O primeiro passo descrito acima permitirá que um governo Lula livre-se, já no início de seu mandato, de um teto de gastos disfuncional; e que publique uma Medida Provisória (MP) no primeiro dia de seu governo prorrogando o benefício extraordinário e mantendo o Auxílio Brasil em R$ 600. O tempo e espaço fiscal conquistados com a derrubada do teto de gastos e a prorrogação do Auxílio Brasil poderão ser usados para reconstruir o Bolsa Família. Implica eliminar as graves distorções causadas pelo Auxílio Brasil, em que uma família de duas pessoas recebe o mesmo valor que outra com dez filhos, fora as outras inúmeras imperfeições técnicas do programa de Bolsonaro.

Entretanto, o novo Bolsa Família não pode voltar a ser simplesmente o que era. Deve mirar um benefício mínimo de, pelo menos, R$ 600, além de conter regras funcionais de reajuste anual e impedimento de formação de filas. Deve-se, também, no primeiro semestre, construir um programa que perdoe as dívidas das famílias que tiverem tomado empréstimos consignados com desconto automático do Auxílio Brasil, mesmo que seja necessário que o governo federal faça o ressarcimento aos bancos de empréstimos tão covardemente predatórios.
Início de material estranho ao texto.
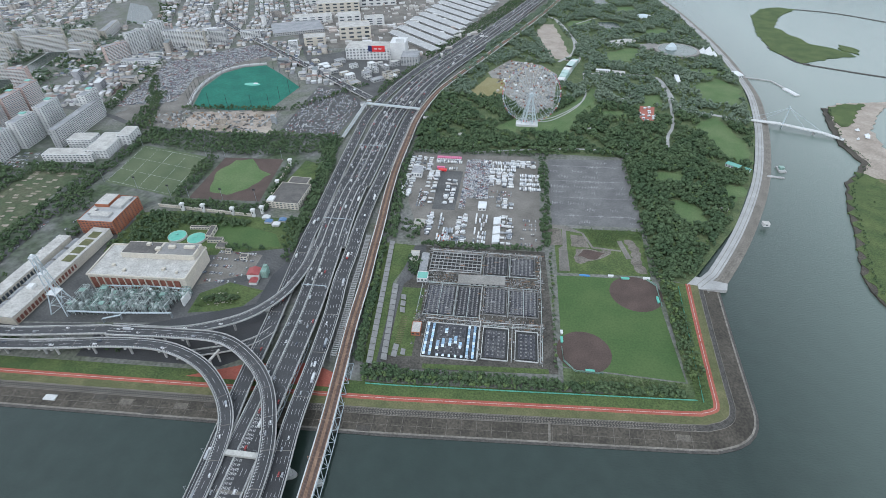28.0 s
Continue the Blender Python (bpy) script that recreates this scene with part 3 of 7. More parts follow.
for poly in PARK_LAWNS:
    patch("park_lawn", rough(poly, 6), "lawn", "soft green lawn between park trees", 0.09, "lawn")
patch("sand_lot", rough([(62, 1649), (89, 1745), (119, 1748), (140, 1586), (151, 1437), (143, 1407), (106, 1432), (76, 1500)], 4), "sand", "bare pale sand clearing", 0.09)
patch("park_plaza", [(-58, 1302), (-7, 1399), (74, 1371), (113, 1305), (93, 1083), (42, 1065), (-18, 1179)], "paving", "pale paved plaza behind a ferris wheel", 0.09, "plaza")
patch("brown_lawn", rough([(-94, 1164), (-56, 1269), (-9, 1258), (-17, 1158), (-76, 1144)], 3), "straw", "dry brown lawn by a plaza", 0.11, "lawn")
patch("camp_ground", [(265, 1055), (294, 1042), (312, 1130), (280, 1132)], "track_red", "brick-red paved picnic ground", 0.09)
for line, w in (([(20, 1040), (72, 1028), (110, 1060), (150, 1120), (170, 1180)], 3), ([(-160, 1150), (-120, 1090), (-90, 1040), (-80, 985)], 4), ([(170, 1400), (185, 1500), (165, 1640), (130, 1780)], 6), ([(330, 930), (362, 860), (392, 830)], 3), ([(230, 1150), (300, 1220), (349, 1309)], 4), ([(270, 1560), (330, 1620), (420, 1640), (520, 1620)], 4), ([(190, 1760), (280, 1850), (420, 1900), (500, 1880)], 4), ([(175, 1324), (260, 1318), (349, 1309), (366, 1140), (420, 1105), (486, 1083)], 9), ([(349, 1309), (354, 1202), (334, 1050), (312, 990), (300, 930)], 6), ([(48, 1030), (90, 1050), (140, 1110), (170, 1180), (176, 1320)], 3), ([(120, 1400), (160, 1470), (170, 1600), (130, 1800), (90, 1840)], 8), ([(-60, 880), (60, 905), (150, 915), (230, 905)], 5)):
    ln = smooth([(x, y, ZG) for x, y in line], 15)
    layer[0] += 0.004
    solid("park_path", MB().strip(ln, -w / 2, w / 2, -0.2, 0.22 + layer[0]), M["concrete"], "pale paved path through the park", kind="structure")
prom = smooth([(262, 547, ZG), (287, 573, ZG), (357, 689, ZG), (429, 838, ZG), (486, 1002, ZG), (520, 1130, ZG), (543, 1256, ZG), (553, 1450, ZG), (550, 1645, ZG), (522, 2000, ZG), (473, 2255, ZG)], 25)
solid("promenade", MB().strip(prom, -8, 6, -0.3, 0.2), M["concrete"], "broad pale stone waterfront promenade", kind="structure")
for o in (-3.0, 3.0):
    solid("paving_band", MB().strip(prom, o - 0.5, o + 0.5, 0.18, 0.24), M["paving"], "darker paving band of a promenade", kind="structure")
solid("shore_steps", MB().strip(prom, 6, 10, -3, -0.8).strip(prom, 10, 14, -5, -2.4).strip(prom, 14, 20, -6.5, -4.2), M["bank_light"], "stepped stone revetment going down to water", kind="structure")
solid("quay", MB().prism([(240, 540), (296, 543), (300, 556), (262, 566)], -2, ZG + 0.1), M["concrete"], "pale concrete quay edge at the end of the dyke", kind="structure")
for i, (x, y, rx, ry) in enumerate(((290, 1750, 38, 44), (292, 2060, 24, 70), (365, 2250, 22, 60))):
    patch("park_pond", rough(disc(x, y, rx, 14, ry=ry), 9), "water", "still pale pond in the park", 0.12, "pond")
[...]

Os desafios para o próximo governo serão gigantes e as soluções devem ser construídas desde já. Não é possível esperar a eleição acabar e janeiro chegar. Se deixarmos tudo para fevereiro de 2023, enfrentaremos um dos piores inícios de governo de todos os tempos. E nossa história recente mostra que governos fracos e impopulares acabam reféns do centrão e do mercado financeiro, com seu exército de profissionais ilusionistas armados de programas de televisão e grandes jornais.